Nigel Coates (architect)


Nigel Coates is an English architect. He grew up in the town of Malvern, Worcestershire and was educated at Hanley Castle Grammar School before studying at the University of Nottingham and the Architectural Association. In 1985 he formed Branson Coates Architecture with Doug Branson before establishing his own studio of architecture and design in 2006. In 2011 he was made Emeritus Professor at the Royal College of Art and is currently Chair of the Academic Court at the London School of Architecture.
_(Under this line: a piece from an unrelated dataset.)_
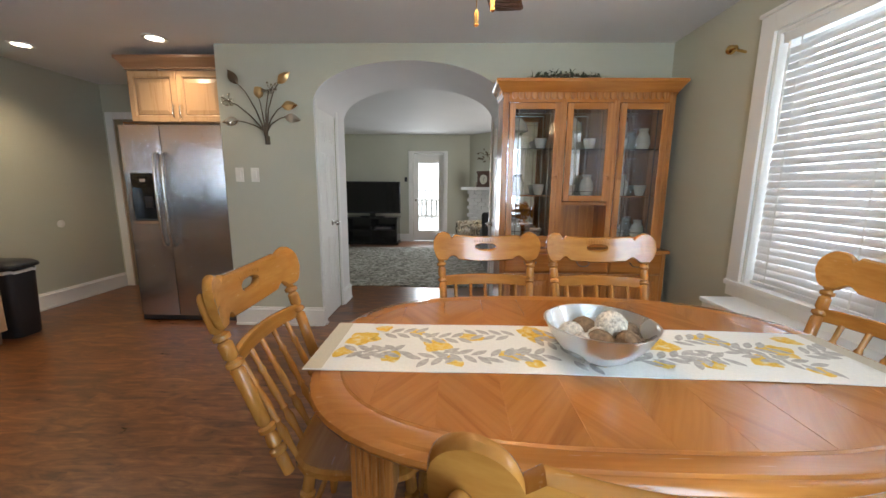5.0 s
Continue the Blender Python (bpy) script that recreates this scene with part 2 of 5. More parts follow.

Items of his work held in museum collections including the Victoria & Albert Museum London, FRAC Orléans, and the Museum for Architectural Drawing Berlin, including drawings of noteworthy projects such as the House for Derek Jarman and the Tokyo Wall.

Narrative Architecture

He is the primary instigator of the NATO movement.

Built work

Coates' first built commissions came from Japan and were followed by projects across the UK. Notable projects include Caffè Bongo, Noah’s Ark, the Wall and the Art Silo, all in Japan, and in Britain, the Geffrye Museum extension, Oyster House, Powerhouse::uk, and the National Centre for Popular Music in Sheffield. An original drawing and model of the Wall are held in the permanent collection of the V&A Museum as examples of important contributions to Postmodern architecture.

Interiors and exhibitions

Coates has been responsible for many interior and exhibition designs in the UK and Europe, including several shops for fashion designer Katharine Hamnett, the Living Bridges exhibition at the Royal Academy of Arts, the British Pavilion at Expo '98 in Lisbon, the Body Zone at London's Millennium Dome, the Jigsaw flagship store on Knightsbridge, Ecstacity in the British Pavilion at the 2000 Venice Architecture Biennale, Mixtacity at Tate Modern in 2007, his Hypnerotosphere installation at the 2008 Venice Architecture Biennale, the 2009 refurbishment of Middle and Over Wallop restaurants at Glyndebourne Opera House and the installation 'Picaresque', part of the 2012 exhibition Kama: Sesso e Design at the Triennale di Milano.

Academic career

He was Unit Master at the Architectural Association from 1978 to 1988. From 1995 to 2011 he was Professor and Head of the Department of Architecture at the Royal College of Art and in 2011 was made Emeritus Professor. In 2012 Nigel Coates was awarded the RIBA Annie Spink Award in recognition of an outstanding contribution to architectural education. He is Chair of the Academic Court at the London School of Architecture.